Foot of Perpendicular, Image and Distance in 3D

This lesson works through a single Class 12 3D geometry problem. Given the point $P(1,6,3)$ and the line $\tfrac{x}{1}=\tfrac{y-1}{2}=\tfrac{z-2}{3}$, we find the foot of the perpendicular from $P$ to the line, the image of $P$ in the line, and the distance from $P$ to the foot.

A general point on the line

Set the line equal to a parameter $k$:

$\frac{x}{1}=\frac{y-1}{2}=\frac{z-2}{3}=k.$

Reading off each part gives the coordinates of a general point on the line:

$x=k,\qquad y=2k+1,\qquad z=3k+2.$

So the foot of the perpendicular $M$ has the form $M(k,\,2k+1,\,3k+2)$.

Direction ratios of $PM$

With $P(1,6,3)$, the direction ratios of $PM$ are the differences of coordinates:

$\big(k-1,\ (2k+1)-6,\ (3k+2)-3\big)=\big(k-1,\ 2k-5,\ 3k-1\big).$

The given line has direction ratios $(1,2,3)$, the denominators of the symmetric form.

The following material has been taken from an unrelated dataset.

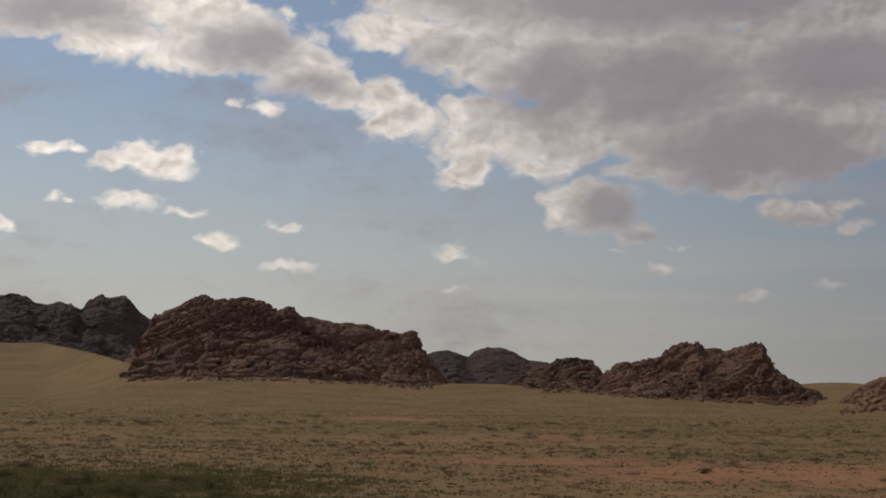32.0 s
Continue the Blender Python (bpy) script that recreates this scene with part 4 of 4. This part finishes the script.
def pickup(bearing, r, turn):
    root = tagged(new("pickup_truck"), "dusty red pickup truck with a white box canopy, parked", "truck")
    root.matrix_basis = Matrix.Translation(polar(bearing, r, level_at(bearing, r))) @ Euler((0, 0, radians(bearing + turn))).to_matrix().to_4x4()
    bm = bmesh.new()
    box(bm, -2.05, 2.05, -0.8, 0.8, 0.42, 0.86, 0.06)
    box(bm, -2.0, -0.75, -0.76, 0.76, 0.80, 1.04, 0.08)
    part("body", bm, RED_PAINT, root)
    bm = bmesh.new()
    box(bm, -0.85, 0.45, -0.76, 0.76, 0.84, 1.52, 0.10)
    for v in bm.verts:
        if v.co.z > 1.3:
            v.co.x = v.co.x * 0.82 + 0.06
            v.co.y *= 0.9
    cab = part("cab", bm, RED_PAINT, root)
    for s in (1, -1):
        bm = bmesh.new()
        box(bm, -0.62, -0.12, s * 0.735 - 0.02, s * 0.735 + 0.02, 1.10, 1.42, 0.01)
        part("side_window", bm, DARK_GLASS, cab)
        bm = bmesh.new()
        box(bm, -0.05, 0.36, s * 0.735 - 0.02, s * 0.735 + 0.02, 1.10, 1.42, 0.01)
        part("side_window", bm, DARK_GLASS, cab)
    bm = bmesh.new()
    box(bm, -0.80, -0.76, -0.6, 0.6, 1.08, 1.42, 0.01)
    part("windscreen", bm, DARK_GLASS, cab)
    bm = bmesh.new()
    box(bm, 0.42, 2.05, -0.82, 0.82, 0.90, 1.72, 0.05)
    canopy = part("canopy", bm, WHITE_PAINT, root, "white box canopy over the bed")
    bm = bmesh.new()
    box(bm, -2.12, -2.0, -0.78, 0.78, 0.45, 0.60, 0.02)
    part("bumper", bm, RIM_GREY, root)
    for s in (1, -1):
        bm = bmesh.new()
        box(bm, -2.08, -1.99, s * 0.58 - 0.11, s * 0.58 + 0.11, 0.78, 0.94, 0.02)
        part("headlight", bm, LAMP_GLASS, root)
    for x in (-1.3, 1.25):
        for s in (1, -1):
            bm = bmesh.new()
            turned = Matrix.Translation((x, s * 0.74, 0.36)) @ Euler((math.pi / 2, 0, 0)).to_matrix().to_4x4()
            bmesh.ops.create_cone(bm, cap_ends=True, segments=20, radius1=0.36, radius2=0.36, depth=0.22, matrix=turned)
            bmesh.ops.bevel(bm, geom=bm.edges[:], offset=0.03, segments=1, affect="EDGES")
            tyre = part("wheel", bm, RUBBER, root)
            bm = bmesh.new()
            bmesh.ops.create_cone(bm, cap_ends=True, segments=16, radius1=0.21, radius2=0.18, depth=0.25, matrix=turned)
            part("rim", bm, RIM_GREY, tyre)


pickup(-7.05, 262, 4)


# ---- plants ----
SHRUBS = []
# bearing, distance and width of each of the larger shrubs
SHRUBS += [(-15.4, 28.4, 0.38), (-13.5, 40.4, 0.3), (-9.9, 29, 0.28), (-9.8, 32.4, 0.49), (-8.2, 53.8, 0.48), (-8.1, 26.1, 0.25), (-7.4, 18.9, 0.28), (-5.9, 19.4, 0.36), (-4.8, 32.1, 0.48), (-4.5, 20, 0.45), (-0.3, 22.6, 0.29), (-0.2, 64.7, 0.34), (0.3, 46.9, 0.18), (2.3, 22.6, 0.25), (2.8, 15.6, 0.29), (5.5, 31, 0.46), (7.2, 51.9, 0.31), (8.6, 15.9, 0.3)]
SHRUBS += [(9.6, 16.4, 0.37), (11.2, 52.4, 0.59), (12.2, 20.2, 0.15), (14.1, 37, 0.3), (14.2, 11, 0.21), (16.4, 13, 0.15), (18.5, 54.7, 0.33), (20.4, 39.7, 0.36), (23.4, 146.9, 0.99), (23.8, 22.1, 0.17), (25.1, 17.7, 0.4), (25.7, 42.7, 0.35), (27.2, 18.8, 0.42), (27.3, 74.8, 0.39), (27.6, 14.8, 0.33), (28.1, 26.2, 0.24), (28.6, 19.4, 0.25), (29.1, 15.3, 0.19)]
SHRUBS += [(31.5, 30.7, 0.23), (31.9, 23.4, 0.35), (32.9, 22.6, 0.12), (34.2, 13.4, 0.4), (34.4, 150, 0.79), (34.7, 31.4, 0.24), (35.2, 51.2, 0.58), (36, 39.1, 0.23), (37.1, 36.4, 0.27), (40.4, 21.8, 0.33), (40.5, 43.3, 0.39), (41, 89.7, 1.68), (41.2, 37.2, 0.61), (42.3, 15.8, 0.36), (43.3, 71.8, 1.34), (44.5, 42.9, 0.64), (45.3, 71.2, 0.91), (45.5, 53, 0.52)]
SHRUBS += [(48.2, 42.7, 0.48), (49.4, 85.1, 0.96), (49.8, 29.3, 0.29), (51.5, 31.9, 0.36), (51.9, 47.3, 0.89), (54.9, 45.5, 0.68), (55, 24.1, 0.63), (58.6, 37.3, 0.7), (63.4, 26.2, 0.49), (65.4, 37.8, 0.51), (67.5, 87.4, 0.65), (67.6, 63.6, 0.33), (69.3, 29.2, 0.22), (71.9, 77.7, 0.87), (73.3, 52.5, 0.47), (75.1, 35.9, 0.24), (75.2, 89.5, 0.6), (76.4, 46.8, 0.53)]
SHRUBS += [(80.1, 120.2, 1.53), (86.1, 27.9, 1.15), (87.8, 94.4, 1.42), (88.9, 29.5, 0.99), (89, 62.4, 0.47), (90.5, 36.1, 1.08)]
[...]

Perpendicularity condition

Since $PM$ is perpendicular to the line, the dot product of the two sets of direction ratios is zero:

$(k-1)\cdot 1+(2k-5)\cdot 2+(3k-1)\cdot 3=0.$

Expanding:

$(k-1)+(4k-10)+(9k-3)=14k-14=0,$

so $k=1$.

Foot of the perpendicular

Substituting $k=1$ into $M(k,\,2k+1,\,3k+2)$:

$M=(1,\ 2(1)+1,\ 3(1)+2)=(1,\ 3,\ 5).$

Image of the point

Let the image be $P'(\alpha,\beta,\gamma)$. The foot $M$ is the midpoint of $PP'$, so by the midpoint formula:

$\left(\frac{\alpha+1}{2},\ \frac{\beta+6}{2},\ \frac{\gamma+3}{2}\right)=(1,3,5).$

$x$ coordinate: $\alpha+1=2$, so $\alpha=1$.

$y$ coordinate: $\beta+6=6$, so $\beta=0$.

$z$ coordinate: $\gamma+3=10$, so $\gamma=7$.

The image is $P'(1,0,7)$.

Distance from the point to the foot

Using the distance formula with $P(1,6,3)$ and $M(1,3,5)$:

$PM=\sqrt{(1-1)^2+(6-3)^2+(3-5)^2}=\sqrt{0+9+4}=\sqrt{13}.$

Key takeaways

• A point on a line in symmetric form can be written with one parameter, here $M(k,\,2k+1,\,3k+2)$.
• The foot of the perpendicular is found by setting the dot product of the direction ratios of $PM$ and the line to zero, which gives $k=1$ and $M(1,3,5)$.
• The image $P'(1,0,7)$ comes from treating the foot as the midpoint of $P$ and $P'$, and the distance from $P$ to the foot is $\sqrt{13}$.